Liar Paradox, The Three Laws of Logic are Intact
The Lair Paradox is used by skeptics to prove that The Three Fundamental Laws Of Logic are not certain, you can't be sure they are true. This discussion would start to talk about versions of the liar paradox, and the solutions that do not undermine the three laws. The three laws are Identity , Exluded Middle , And Noncontradiction. Identity is A=A, Exluded middle pV(-p), and Non Contradiction -(p=(-p)). I will start by the basic Liar Paradox , This Statement is False. The implication one might say is since its self refrence that leads to if false to be true then false etc.. The problem of such is what Arthur Prior put for is the very definition of a statement is that is is true. There is no more information by saying "This dog is a mammal" , and "This Statement is True and This dog is a mammal". A statements meaning is implicit by its definition. Just like how one may write 1=1.00000, the adition of the zeros add no new information. Therefore Since This statement is False is , in other words, This Statement is true and thiĀ³s statement is false, this no more than p=(-p), which is a contradiction, which is from ealier just not the case. There are others that I hope you guys could explain and as well make any claim against this one.
Comments (19)
The reason one cannot be certain that the 3 'laws of logic' are 'true' is that they are unproven.

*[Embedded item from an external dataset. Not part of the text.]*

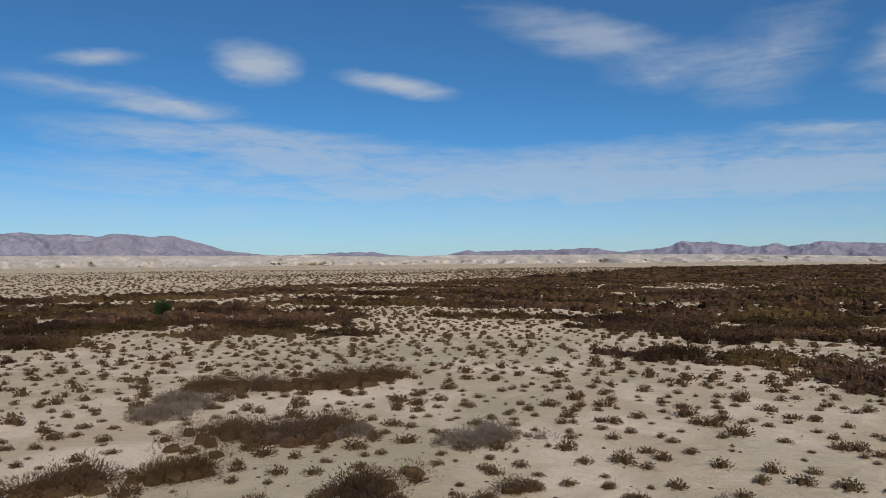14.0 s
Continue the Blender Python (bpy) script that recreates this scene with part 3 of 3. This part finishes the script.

They are hypotheses, It is not even clear over what domain they are supposed to apply.
It may be that they apply in a strictly formal symbolic logical system, but that is all.
1. The below is false
2. The above is false
They can't both be true and they can't both be false. So which is true and which is false?
1. The below is false - This statement is false is false.
2. The above is false - This statement is false is false.
Well what do you mean by 'truth'? What has it got to do with the 'laws of logic'?
Well that is an interesting theory. But not one that I would subscribe to. Logically speaking, your ascription of truth to such propositions is entirely illogical.
It comes down to the fact that truth is not contained within most logical systems. If you are going to incorporate truth into a logical system then it must be explicitly shown how this occurs.
So for example one might claim that all theorems of mathematics are true, albeit within the mathematical system. Then you could set up a meta system that takes the theorems of mathematics and tacks on the end the string of characters 'is true'. However this system is somewhat trivial as all it is doing is taking the theorems and labelling them as true.
So really the concept of 'truth' has no meaningful place in any logical system, it is superfluous to requirements; it serves no purpose.
To claim that the three laws are 'self-evident' does not constitute a proof. At best you can claim that they are axiomatic for the logical system for which they are axioms. Then you can claim, if you wish, that all axioms and theorems of that system are 'true', albeit only within that logical system.
Then the 3 laws can be used for symbolic manipulation within that system and the domain of the 3 laws is fully defined.
How did you get from "the below is false" to "this statement is false is false"? Using Prior's approach all we can say is that each statement affirms its own truth, and so all you can say is that "the below is false" means "this statement is true and the below is false" which isn't a contradiction.
I don't think you can substitute meaning like that. If I say "the next thing you say is true" and if the next thing you say is "Michael is awesome" it doesn't then follow that when I said "the next thing you say is true" I meant the same thing as "Michael is awesome".
Well in that case you are referring to an artificial truth, You can 'define' what you like, but then it is only applicable to the system to which you are referring. Why call it 'truth'? Why not 'boojum'?